- The exercise: Leave out the pictures and reproduce all of the data exactly.

- Information shown:

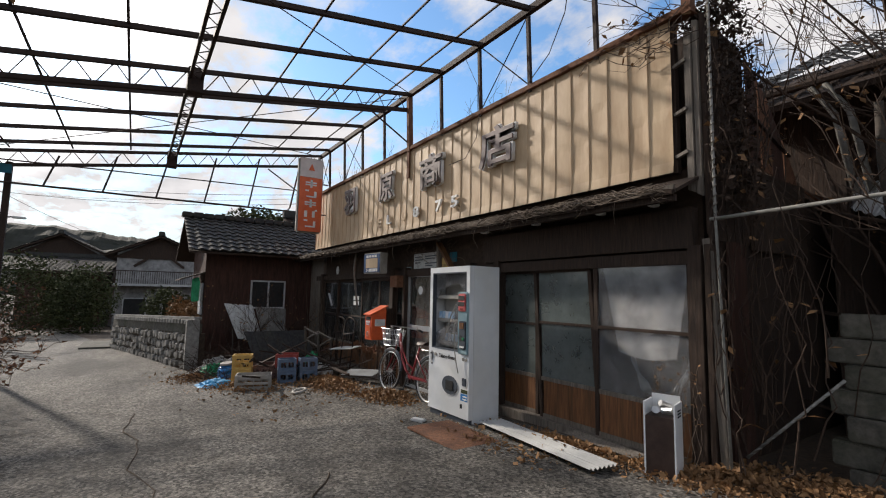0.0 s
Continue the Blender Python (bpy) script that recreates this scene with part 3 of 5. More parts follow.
for ch, x0, x1, z0, z1 in (("羽", -8.01, -7.36, 3.21, 3.80), ("原", -6.17, -5.56, 3.22, 3.79), ("商", -4.59, -3.87, 3.19, 3.78), ("店", -2.94, -2.18, 3.17, 3.76)):
    t = thing("sign_letter", pose(x0, -0.03, z0), "raised grey-brown letter with a pale edge on the tin parapet", "letter", "letters of the shop sign")
    a = lettering("letter_edge", ch, 0.70, 0.05, pose(0, 0, 0, 90), M_LETTERW, t, "pale edge", x1 - x0, 0.030)
    b = lettering("letter_face", ch, 0.70, 0.03, pose(0.018, -0.035, 0.016, 90), M_KANJI, t, "grey-brown face", x1 - x0 - 0.036, 0.012)
    for ob in (a, b):
        hz = max(v.co.y for v in ob.data.vertices)
        for v in ob.data.vertices:
            v.co.y *= (z1 - z0 - (0.034 if ob is b else 0)) / hz
for ch, x0, mt in (("T", -6.75, M_TIN), ("E", -6.32, M_TIN), ("L", -5.83, M_LETTERW), ("0", -5.32, M_TIN), ("8", -4.82, M_LETTERW), ("7", -4.10, M_LETTERW), ("5", -3.66, M_LETTERW)):
    ob = lettering("sign_numeral" if ch.isdigit() else "sign_letter", ch, 0.25, 0.03 if mt is M_LETTERW else 0.004, pose(x0, -0.03 if mt is M_LETTERW else -0.006, 2.765, 90), mt, None, "white raised character on the tin parapet" if mt is M_LETTERW else "ghost of a lost character on the tin parapet", 0.19 if ch != "L" else 0.15, 0.006)
    tagged(ob, category="letter", group="characters of the telephone number")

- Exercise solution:
0.0 s
Continue the Blender Python (bpy) script that recreates this scene with part 3 of 5. More parts follow.
for ch, x0, x1, z0, z1 in (("羽", -8.01, -7.36, 3.21, 3.80), ("原", -6.17, -5.56, 3.22, 3.79), ("商", -4.59, -3.87, 3.19, 3.78), ("店", -2.94, -2.18, 3.17, 3.76)):
    t = thing("sign_letter", pose(x0, -0.03, z0), "raised grey-brown letter with a pale edge on the tin parapet", "letter", "letters of the shop sign")
    a = lettering("letter_edge", ch, 0.70, 0.05, pose(0, 0, 0, 90), M_LETTERW, t, "pale edge", x1 - x0, 0.030)
    b = lettering("letter_face", ch, 0.70, 0.03, pose(0.018, -0.035, 0.016, 90), M_KANJI, t, "grey-brown face", x1 - x0 - 0.036, 0.012)
    for ob in (a, b):
        hz = max(v.co.y for v in ob.data.vertices)
        for v in ob.data.vertices:
            v.co.y *= (z1 - z0 - (0.034 if ob is b else 0)) / hz
for ch, x0, mt in (("T", -6.75, M_TIN), ("E", -6.32, M_TIN), ("L", -5.83, M_LETTERW), ("0", -5.32, M_TIN), ("8", -4.82, M_LETTERW), ("7", -4.10, M_LETTERW), ("5", -3.66, M_LETTERW)):
    ob = lettering("sign_numeral" if ch.isdigit() else "sign_letter", ch, 0.25, 0.03 if mt is M_LETTERW else 0.004, pose(x0, -0.03 if mt is M_LETTERW else -0.006, 2.765, 90), mt, None, "white raised character on the tin parapet" if mt is M_LETTERW else "ghost of a lost character on the tin parapet", 0.19 if ch != "L" else 0.15, 0.006)
    tagged(ob, category="letter", group="characters of the telephone number")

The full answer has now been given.